● What you have to do:
Transcribe all the entries word for word, omitting any pictures they contain.

● Material provided:
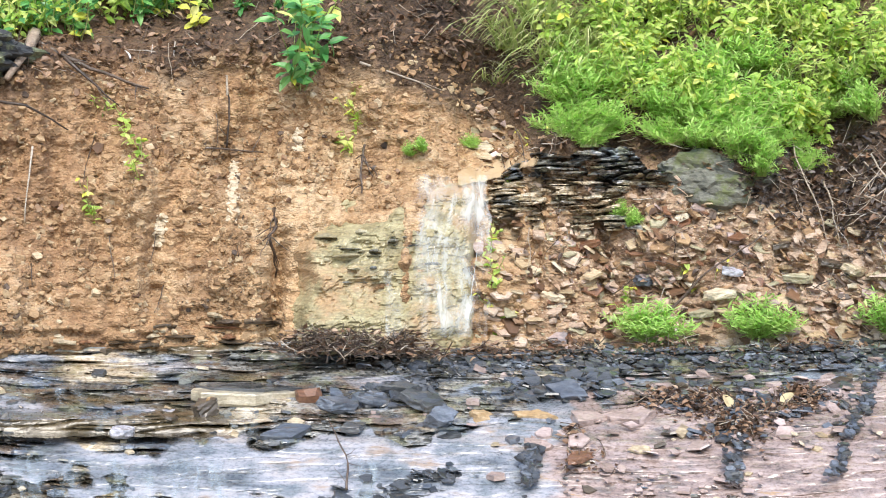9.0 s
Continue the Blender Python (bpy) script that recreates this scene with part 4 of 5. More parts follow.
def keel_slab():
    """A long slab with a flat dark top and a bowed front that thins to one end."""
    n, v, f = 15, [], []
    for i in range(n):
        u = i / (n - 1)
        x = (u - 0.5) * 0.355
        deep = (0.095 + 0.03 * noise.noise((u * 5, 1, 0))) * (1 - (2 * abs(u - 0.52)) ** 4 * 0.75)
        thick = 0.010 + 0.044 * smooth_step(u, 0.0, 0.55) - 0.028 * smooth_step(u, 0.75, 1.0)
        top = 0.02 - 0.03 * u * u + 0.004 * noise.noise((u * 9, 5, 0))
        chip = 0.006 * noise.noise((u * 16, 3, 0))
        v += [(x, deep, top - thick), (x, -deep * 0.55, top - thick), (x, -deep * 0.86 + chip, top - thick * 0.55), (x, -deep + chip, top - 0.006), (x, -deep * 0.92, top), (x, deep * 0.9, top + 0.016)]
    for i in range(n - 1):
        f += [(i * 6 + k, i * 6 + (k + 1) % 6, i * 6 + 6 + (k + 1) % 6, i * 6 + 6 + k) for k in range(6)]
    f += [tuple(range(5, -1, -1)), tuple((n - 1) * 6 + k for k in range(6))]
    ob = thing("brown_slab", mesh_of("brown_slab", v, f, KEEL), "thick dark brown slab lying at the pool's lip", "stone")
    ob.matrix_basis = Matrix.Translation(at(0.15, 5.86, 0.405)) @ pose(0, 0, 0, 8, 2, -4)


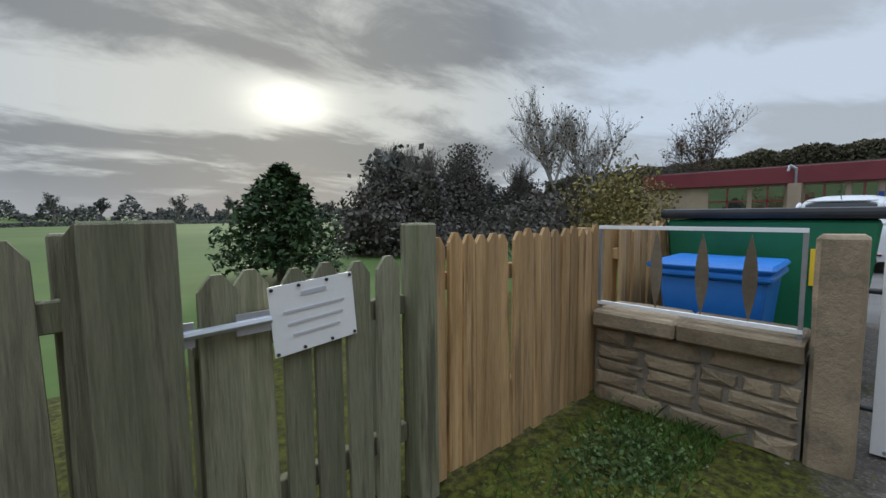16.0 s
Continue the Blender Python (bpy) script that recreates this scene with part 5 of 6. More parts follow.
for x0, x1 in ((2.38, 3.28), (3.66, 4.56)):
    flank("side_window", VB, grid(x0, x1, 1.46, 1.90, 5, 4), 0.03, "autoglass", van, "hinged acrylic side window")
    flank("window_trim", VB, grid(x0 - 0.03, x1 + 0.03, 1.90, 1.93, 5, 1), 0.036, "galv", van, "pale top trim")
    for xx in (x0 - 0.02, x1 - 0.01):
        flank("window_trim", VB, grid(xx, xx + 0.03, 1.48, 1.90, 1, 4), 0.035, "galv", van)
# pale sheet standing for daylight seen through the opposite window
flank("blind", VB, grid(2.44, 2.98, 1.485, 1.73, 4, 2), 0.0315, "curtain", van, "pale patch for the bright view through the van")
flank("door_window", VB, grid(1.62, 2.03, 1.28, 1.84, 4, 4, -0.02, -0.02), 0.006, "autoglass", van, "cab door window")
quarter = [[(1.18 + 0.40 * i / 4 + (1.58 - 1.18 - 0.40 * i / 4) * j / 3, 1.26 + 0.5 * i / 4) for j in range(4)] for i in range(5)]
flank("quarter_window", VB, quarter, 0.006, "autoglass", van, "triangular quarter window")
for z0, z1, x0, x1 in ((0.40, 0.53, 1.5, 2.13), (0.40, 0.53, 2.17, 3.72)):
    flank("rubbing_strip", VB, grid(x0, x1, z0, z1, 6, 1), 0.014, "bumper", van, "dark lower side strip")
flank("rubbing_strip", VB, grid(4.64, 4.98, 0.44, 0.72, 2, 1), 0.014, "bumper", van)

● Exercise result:
9.0 s
Continue the Blender Python (bpy) script that recreates this scene with part 4 of 5. More parts follow.
def keel_slab():
    """A long slab with a flat dark top and a bowed front that thins to one end."""
    n, v, f = 15, [], []
    for i in range(n):
        u = i / (n - 1)
        x = (u - 0.5) * 0.355
        deep = (0.095 + 0.03 * noise.noise((u * 5, 1, 0))) * (1 - (2 * abs(u - 0.52)) ** 4 * 0.75)
        thick = 0.010 + 0.044 * smooth_step(u, 0.0, 0.55) - 0.028 * smooth_step(u, 0.75, 1.0)
        top = 0.02 - 0.03 * u * u + 0.004 * noise.noise((u * 9, 5, 0))
        chip = 0.006 * noise.noise((u * 16, 3, 0))
        v += [(x, deep, top - thick), (x, -deep * 0.55, top - thick), (x, -deep * 0.86 + chip, top - thick * 0.55), (x, -deep + chip, top - 0.006), (x, -deep * 0.92, top), (x, deep * 0.9, top + 0.016)]
    for i in range(n - 1):
        f += [(i * 6 + k, i * 6 + (k + 1) % 6, i * 6 + 6 + (k + 1) % 6, i * 6 + 6 + k) for k in range(6)]
    f += [tuple(range(5, -1, -1)), tuple((n - 1) * 6 + k for k in range(6))]
    ob = thing("brown_slab", mesh_of("brown_slab", v, f, KEEL), "thick dark brown slab lying at the pool's lip", "stone")
    ob.matrix_basis = Matrix.Translation(at(0.15, 5.86, 0.405)) @ pose(0, 0, 0, 8, 2, -4)


16.0 s
Continue the Blender Python (bpy) script that recreates this scene with part 5 of 6. More parts follow.
for x0, x1 in ((2.38, 3.28), (3.66, 4.56)):
    flank("side_window", VB, grid(x0, x1, 1.46, 1.90, 5, 4), 0.03, "autoglass", van, "hinged acrylic side window")
    flank("window_trim", VB, grid(x0 - 0.03, x1 + 0.03, 1.90, 1.93, 5, 1), 0.036, "galv", van, "pale top trim")
    for xx in (x0 - 0.02, x1 - 0.01):
        flank("window_trim", VB, grid(xx, xx + 0.03, 1.48, 1.90, 1, 4), 0.035, "galv", van)
# pale sheet standing for daylight seen through the opposite window
flank("blind", VB, grid(2.44, 2.98, 1.485, 1.73, 4, 2), 0.0315, "curtain", van, "pale patch for the bright view through the van")
flank("door_window", VB, grid(1.62, 2.03, 1.28, 1.84, 4, 4, -0.02, -0.02), 0.006, "autoglass", van, "cab door window")
quarter = [[(1.18 + 0.40 * i / 4 + (1.58 - 1.18 - 0.40 * i / 4) * j / 3, 1.26 + 0.5 * i / 4) for j in range(4)] for i in range(5)]
flank("quarter_window", VB, quarter, 0.006, "autoglass", van, "triangular quarter window")
for z0, z1, x0, x1 in ((0.40, 0.53, 1.5, 2.13), (0.40, 0.53, 2.17, 3.72)):
    flank("rubbing_strip", VB, grid(x0, x1, z0, z1, 6, 1), 0.014, "bumper", van, "dark lower side strip")
flank("rubbing_strip", VB, grid(4.64, 4.98, 0.44, 0.72, 2, 1), 0.014, "bumper", van)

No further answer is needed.